Sometimes, the tech news just hands you the most amazing coincidences. On the one hand, take the news that Microsoft may be using the release of Halo 2 to crack down on mod-chipped X-Boxes: people who tried to log in to Microsoft's X-Box Live service to play Halo 2 with hacked X-Boxes have found their accounts suspended.
And on the other hand, copies of Half-Life 2 have started hitting retail shelves in advance of the "official" release date of November 16. Gamers who rush out to buy (sometimes extortionately priced) copies early, however, are finding themselves stymied: the game won't install without verification from Steam, the online platform Valve (Half-Life 2's creator) uses to deliver its games and coordinate online play. But Steam won't turn the game on until the 16th, per instructions from Vivendi (Half-Life 2's distributor).

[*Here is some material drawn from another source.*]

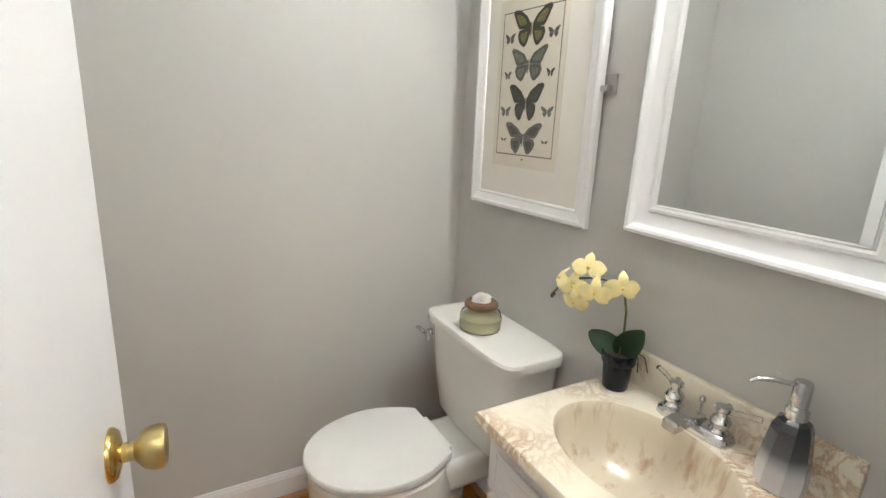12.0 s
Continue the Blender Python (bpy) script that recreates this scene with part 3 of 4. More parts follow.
def toilet():
    cy = 3.610
    d = thing("toilet", (0.85, cy, 0), "white porcelain toilet with the lid closed", "toilet")
    inv = Matrix.Translation((-0.85, -cy, 0))
    def put(name, bm, mat, label="", smooth=40):
        bm.transform(inv)
        return part(name, bm, mat, d, label, smooth)
    o = lambda z, f_, b_, h, cx=0.78, p=2.2: oval(cx, cy, z, f_, b_, h, 48, p)
    bowl = loft([o(0.0, 0.172, 0.27, 0.108, 0.80, 2.6), o(0.014, 0.172, 0.27, 0.108, 0.80, 2.6), o(0.03, 0.166, 0.25, 0.100, 0.80, 2.4), o(0.09, 0.152, 0.25, 0.088, 0.80), o(0.15, 0.142, 0.25, 0.082, 0.80), o(0.185, 0.145, 0.25, 0.088, 0.80),
                 o(0.215, 0.18, 0.24, 0.122, 0.80), o(0.245, 0.205, 0.22, 0.150), o(0.285, 0.227, 0.20, 0.168), o(0.32, 0.236, 0.19, 0.176), o(0.36, 0.238, 0.17, 0.178), o(0.392, 0.238, 0.165, 0.178), o(0.398, 0.232, 0.16, 0.172)])
    put("bowl", bowl, PORCELAIN)
    bm = bmesh.new()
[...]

Let's call these schemes by their right name: these are both examples of digital rights management working as intended. This is the future of digital media, here today: your copy of the product checks in with home base to determine what you can and can't do with it. And when the company that runs home base decides that it doesn't like what you're doing (be it tampering with your device's hardware or trying--oh the temerity!--to play a game a few days early), it can cut you off at the knees and disable your access to the game. That's what DRM does. Hey, gamers: you're getting a taste of the treatment the music industry has planned for us all. Do you like it?
Now, not all DRM is created equal. Microsoft's choice here was reasonably fair, I think. You can do whatever you want to your 'Box, but don't expect to be able to use a modded 'Box to compete against people who are playing by the rules. I look at X-Box Live as a kind of virtual world; it's not unreasonable for Microsoft to act as a referee by insisting that everyone who enters that world enter it on the same terms. I'm happier playing online when I know that my opponents aren't using wallhacks and aimbots. Microsoft might have done slightly better simply to flag players using hacked 'Boxes than to ban them outright, but the basic deal is okay. No one who bought Halo 2 is being deprived of the ability to play its campaign mode or in multiplayer at a LAN party.
The Steam lockout is more frightening, though. First off, note why it is that Valve won't turn the key: a contractual dispute with Vivendi. In fact, Valve and Vivendi are locked in a fierce legal struggle over distribution terms, with Vivendi furious that Steam might undercut its revenues from store-based sales. That's right: your ability to play Half-Life 2 is being held hostage to a licensing fight between two corporations. You can bet your bottom dollar that if Vivendi thought it could get more leverage by getting a court order telling Valve to turn off Steam permanently, it would ask for one. Similarly, Valve could threaten to pull the plug and leave Vivendi holding millions of $54.99 boxes full of useless bits. Whose permission do you want to ask to play Half-Life 2?
There's all sorts of trouble just waiting to happen here. Somewhere, a class action lawyer is gearing up to sue Vivendi and Valve for not warning consumers properly that online activation would be required. Somewhere else, another class action lawyer is gearing up to sue the retailers who sold the game early, for selling a box that was useless until the 16th. And a special note to those retailers who sold it early at a steep markup: You're hosed. Settle quick.
UPDATE 14 November 2004 10:50 PM: I changed "boned" to "hosed" in the last paragraph. Out with the Futurama reference and in with something arguably less vulgar.